Ryder is passionate about making all Weimer students lifelong readers, but she recognizes that many of them face significant hurdles, not the least of which is simply the absence of books to read at home. She hopes to have some sort of book event once a month next year, if finances permit, during which students will be able to choose a book to take home. In addition, since many Weimer students do not live in traditional or stable housing, she plans to provide book bags to hold the students’ personal libraries.
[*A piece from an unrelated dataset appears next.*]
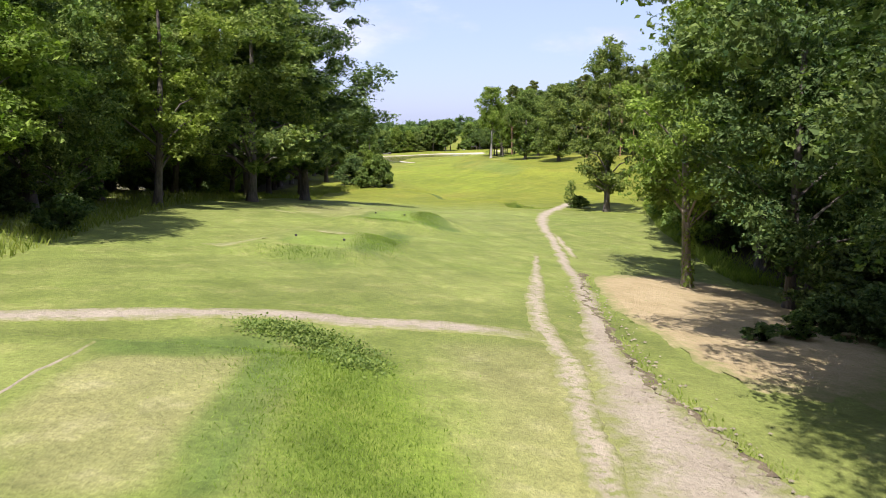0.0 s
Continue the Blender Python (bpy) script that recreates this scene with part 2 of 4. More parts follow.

A Little Free Library was installed on the school grounds in May and Ryder also intends to request visits from the Kanawha County Public Library’s Bookmobile.

Ryder was extremely grateful to Read Aloud for the books: she commented the group even was able to provide her with books that were likely to appeal to men for the “Dads” event.  She hopes she can replicate the success of “Muffins with Moms” and “Donuts with Dads” next school year.